■ **What the task requires**: Check each line of the records below and collect those that include the word "objects".

■ **Dataset excerpts**:
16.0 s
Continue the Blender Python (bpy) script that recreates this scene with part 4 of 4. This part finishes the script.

* * *

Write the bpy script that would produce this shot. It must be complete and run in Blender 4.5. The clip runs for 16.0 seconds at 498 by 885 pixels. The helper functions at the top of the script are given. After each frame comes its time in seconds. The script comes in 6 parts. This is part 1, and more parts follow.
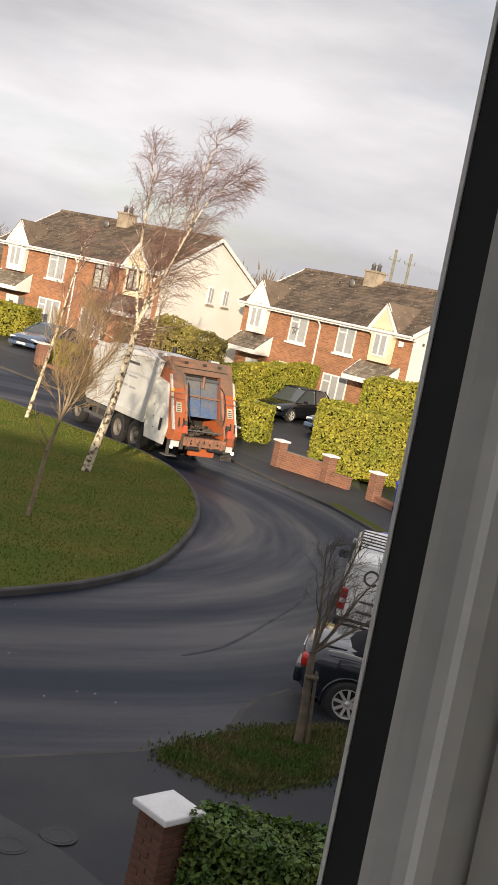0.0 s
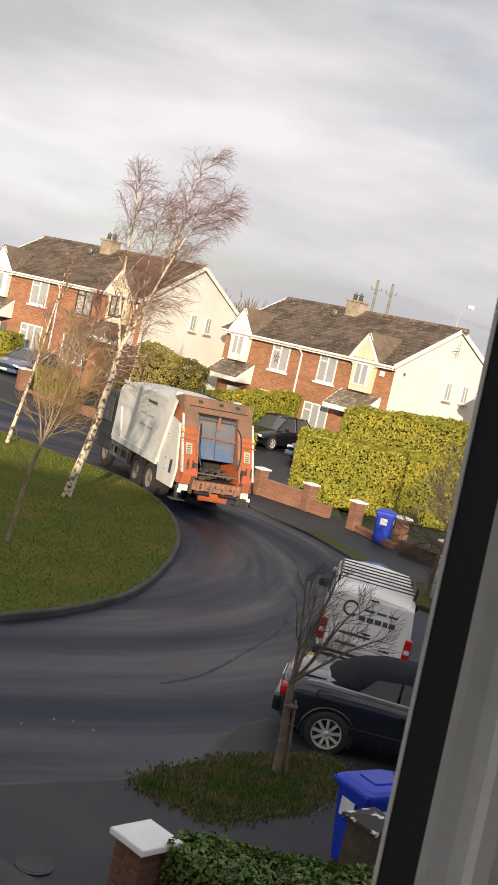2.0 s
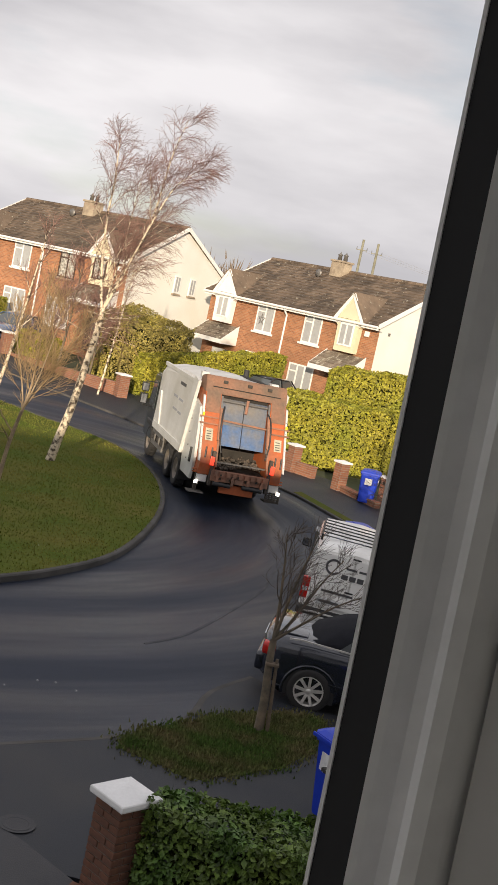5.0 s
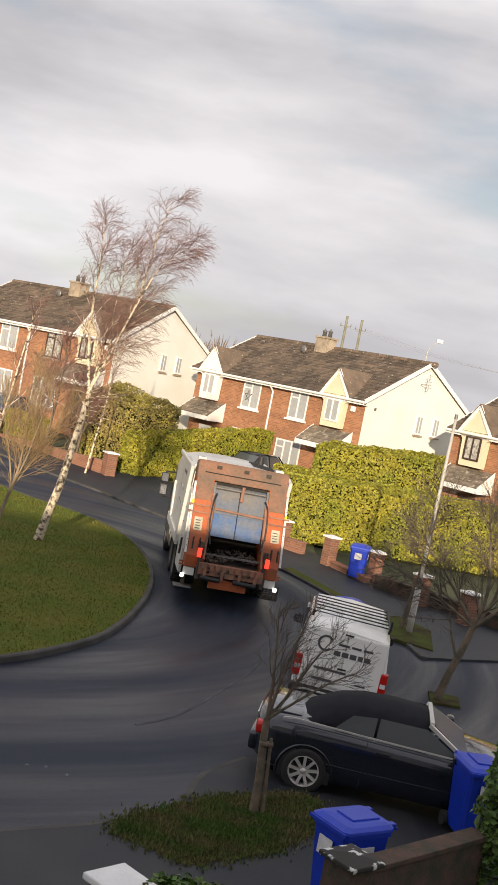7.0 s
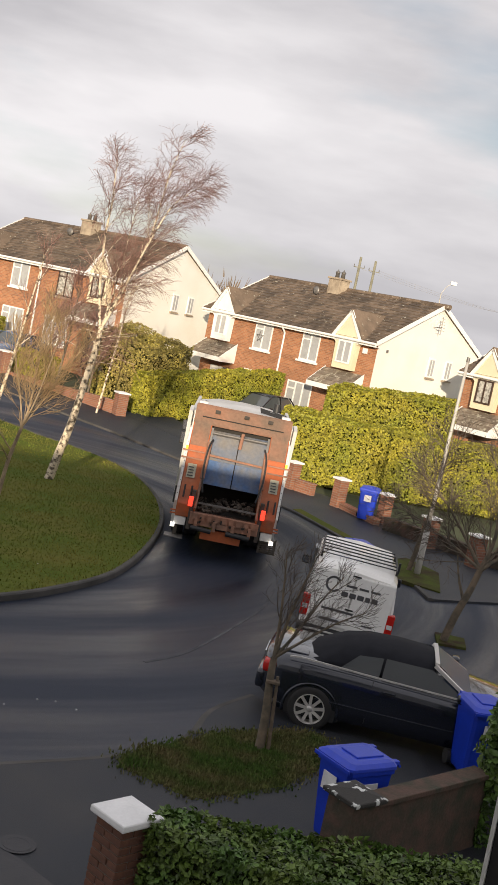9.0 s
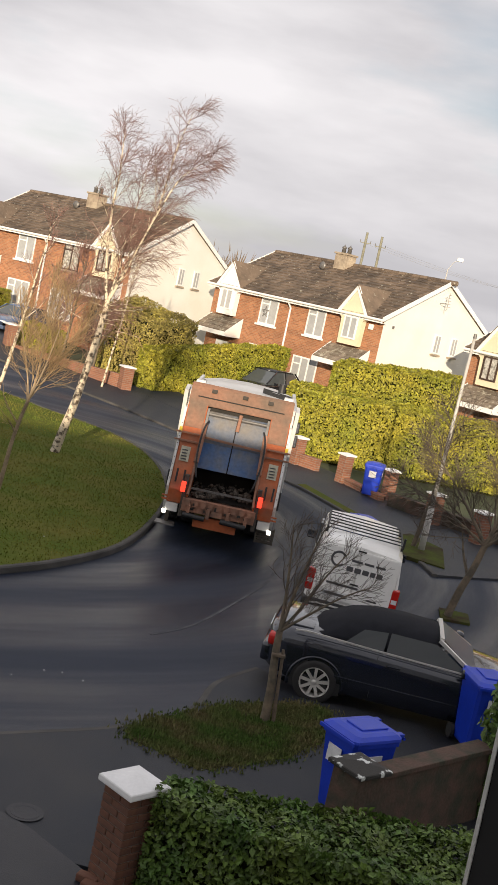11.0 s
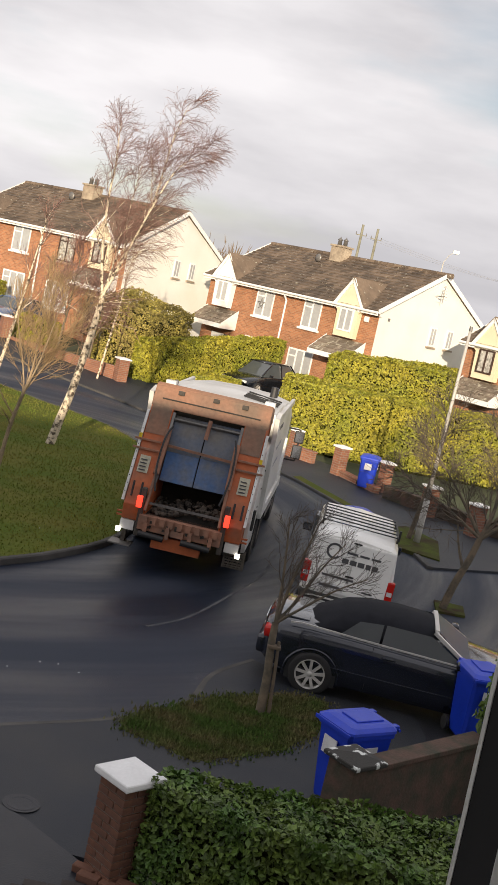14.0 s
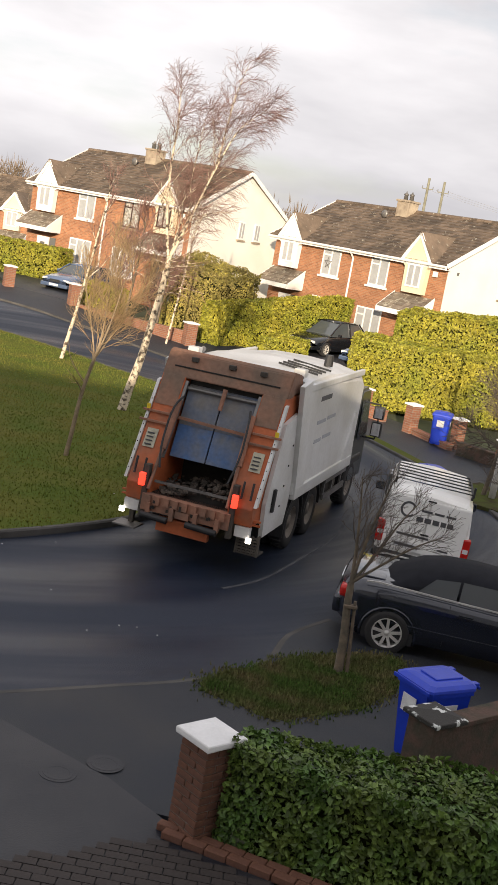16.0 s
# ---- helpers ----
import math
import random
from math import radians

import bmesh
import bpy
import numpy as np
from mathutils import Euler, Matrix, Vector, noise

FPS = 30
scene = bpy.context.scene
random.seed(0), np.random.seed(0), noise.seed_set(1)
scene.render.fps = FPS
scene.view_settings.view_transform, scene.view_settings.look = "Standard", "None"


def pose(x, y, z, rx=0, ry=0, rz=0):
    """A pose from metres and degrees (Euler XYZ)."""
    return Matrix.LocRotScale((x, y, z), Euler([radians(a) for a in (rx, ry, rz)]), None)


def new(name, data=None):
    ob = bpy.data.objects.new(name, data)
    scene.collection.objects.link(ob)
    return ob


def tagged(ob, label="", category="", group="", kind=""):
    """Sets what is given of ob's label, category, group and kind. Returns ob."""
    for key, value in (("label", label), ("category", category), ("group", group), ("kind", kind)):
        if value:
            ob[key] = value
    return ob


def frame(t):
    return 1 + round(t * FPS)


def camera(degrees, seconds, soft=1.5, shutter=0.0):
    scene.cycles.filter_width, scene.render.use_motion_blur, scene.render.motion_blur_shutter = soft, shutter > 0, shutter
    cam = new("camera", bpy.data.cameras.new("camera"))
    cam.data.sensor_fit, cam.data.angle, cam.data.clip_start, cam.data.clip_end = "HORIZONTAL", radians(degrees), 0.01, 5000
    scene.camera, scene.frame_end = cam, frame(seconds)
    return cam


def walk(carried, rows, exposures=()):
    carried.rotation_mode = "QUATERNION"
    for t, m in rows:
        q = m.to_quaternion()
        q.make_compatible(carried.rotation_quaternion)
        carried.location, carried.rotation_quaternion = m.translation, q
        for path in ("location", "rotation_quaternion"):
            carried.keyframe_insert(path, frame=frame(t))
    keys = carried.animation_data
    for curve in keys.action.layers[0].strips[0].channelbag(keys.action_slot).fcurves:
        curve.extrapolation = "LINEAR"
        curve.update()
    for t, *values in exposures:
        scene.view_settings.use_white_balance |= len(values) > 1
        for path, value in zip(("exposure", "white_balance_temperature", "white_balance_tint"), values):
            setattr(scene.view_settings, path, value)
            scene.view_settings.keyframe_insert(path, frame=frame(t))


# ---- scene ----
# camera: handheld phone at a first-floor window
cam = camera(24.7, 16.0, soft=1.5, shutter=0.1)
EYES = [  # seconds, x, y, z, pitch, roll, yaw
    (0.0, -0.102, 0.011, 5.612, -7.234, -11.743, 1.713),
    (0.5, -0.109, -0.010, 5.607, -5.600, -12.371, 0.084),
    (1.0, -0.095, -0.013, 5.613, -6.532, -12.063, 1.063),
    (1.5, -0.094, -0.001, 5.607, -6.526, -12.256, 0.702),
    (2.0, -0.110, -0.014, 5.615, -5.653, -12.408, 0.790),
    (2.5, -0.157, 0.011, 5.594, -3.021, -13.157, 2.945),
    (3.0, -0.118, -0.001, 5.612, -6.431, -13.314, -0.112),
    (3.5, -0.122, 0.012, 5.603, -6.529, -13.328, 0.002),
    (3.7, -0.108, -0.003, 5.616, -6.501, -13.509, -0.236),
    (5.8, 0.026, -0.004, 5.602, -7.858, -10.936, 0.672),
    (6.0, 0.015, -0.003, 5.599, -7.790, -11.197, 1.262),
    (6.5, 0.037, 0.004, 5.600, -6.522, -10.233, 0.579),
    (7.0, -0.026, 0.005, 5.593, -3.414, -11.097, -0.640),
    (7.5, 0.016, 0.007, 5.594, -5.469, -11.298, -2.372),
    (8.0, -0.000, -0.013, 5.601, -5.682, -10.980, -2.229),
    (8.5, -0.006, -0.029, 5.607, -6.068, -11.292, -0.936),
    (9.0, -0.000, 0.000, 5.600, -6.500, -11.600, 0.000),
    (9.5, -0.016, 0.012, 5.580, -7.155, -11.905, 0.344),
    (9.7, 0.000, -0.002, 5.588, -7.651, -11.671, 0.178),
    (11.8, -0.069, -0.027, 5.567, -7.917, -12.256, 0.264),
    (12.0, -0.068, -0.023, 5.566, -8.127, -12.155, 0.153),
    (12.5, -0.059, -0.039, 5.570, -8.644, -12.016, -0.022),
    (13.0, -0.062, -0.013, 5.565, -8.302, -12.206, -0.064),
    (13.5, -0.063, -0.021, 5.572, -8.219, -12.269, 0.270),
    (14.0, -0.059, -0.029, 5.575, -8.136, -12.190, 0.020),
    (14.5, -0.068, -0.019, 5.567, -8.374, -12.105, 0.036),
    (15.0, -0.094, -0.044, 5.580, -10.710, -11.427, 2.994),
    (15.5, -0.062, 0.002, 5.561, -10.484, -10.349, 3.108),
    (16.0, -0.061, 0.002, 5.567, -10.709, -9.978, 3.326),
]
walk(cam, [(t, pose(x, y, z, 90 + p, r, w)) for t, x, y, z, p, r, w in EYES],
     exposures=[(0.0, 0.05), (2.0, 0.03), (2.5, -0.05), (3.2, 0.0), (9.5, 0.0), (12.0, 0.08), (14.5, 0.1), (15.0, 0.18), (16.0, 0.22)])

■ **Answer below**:
    ob = bpy.data.objects.new(name, data)
    scene.collection.objects.link(ob)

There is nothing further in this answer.